Only one component is nonzero, so the eigenvalue has nothing to be "relative" to.
X's eigenvalues: \(\lambda_+ = +1\) for \(|+\rangle\), \(\lambda_- = -1\) for \(|-\rangle\).
But our input \(|{+i}\rangle = \frac{1}{\sqrt{2}}|0\rangle + \frac{i}{\sqrt{2}}|1\rangle\) isn't in the eigenbasis. To use eigenvalues, we'd need to rewrite it in the X-basis. Instead, let's just do the matrix multiply:
Input: \(|{+i}\rangle = \frac{1}{\sqrt{2}}\binom{1}{i}\)
Apply X: \(\begin{pmatrix}0&1\\1&0\end{pmatrix}\frac{1}{\sqrt{2}}\binom{1}{i} = \frac{1}{\sqrt{2}}\binom{i}{1}\)
Output: \(\frac{i}{\sqrt{2}}|0\rangle + \frac{1}{\sqrt{2}}|1\rangle\)
Factor out the global phase \(i\): \(= i \cdot \frac{1}{\sqrt{2}}(|0\rangle - i|1\rangle) = i\cdot|{-i}\rangle\)
Verdict: \(|{+i}\rangle \to |{-i}\rangle\) (ignoring global phase).

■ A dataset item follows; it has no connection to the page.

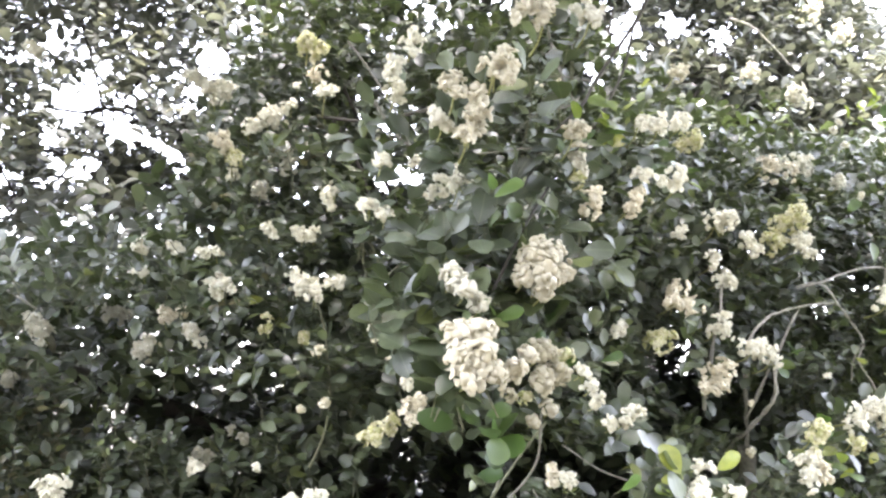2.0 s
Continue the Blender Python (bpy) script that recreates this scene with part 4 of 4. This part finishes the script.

X flipped the Y-axis state to its opposite — because \(|{+i}\rangle\) is NOT an eigenstate of X, so X rotates it.
A gate changes a state if and only if the state is a superposition of eigenstates with different eigenvalues.
The difference between the two eigenvalues is what determines how far the state moves. Z has eigenvalues +1 and −1 (difference = 180°, big move). T has eigenvalues 1 and \(e^{i\pi/4}\) (difference = 45°, small move).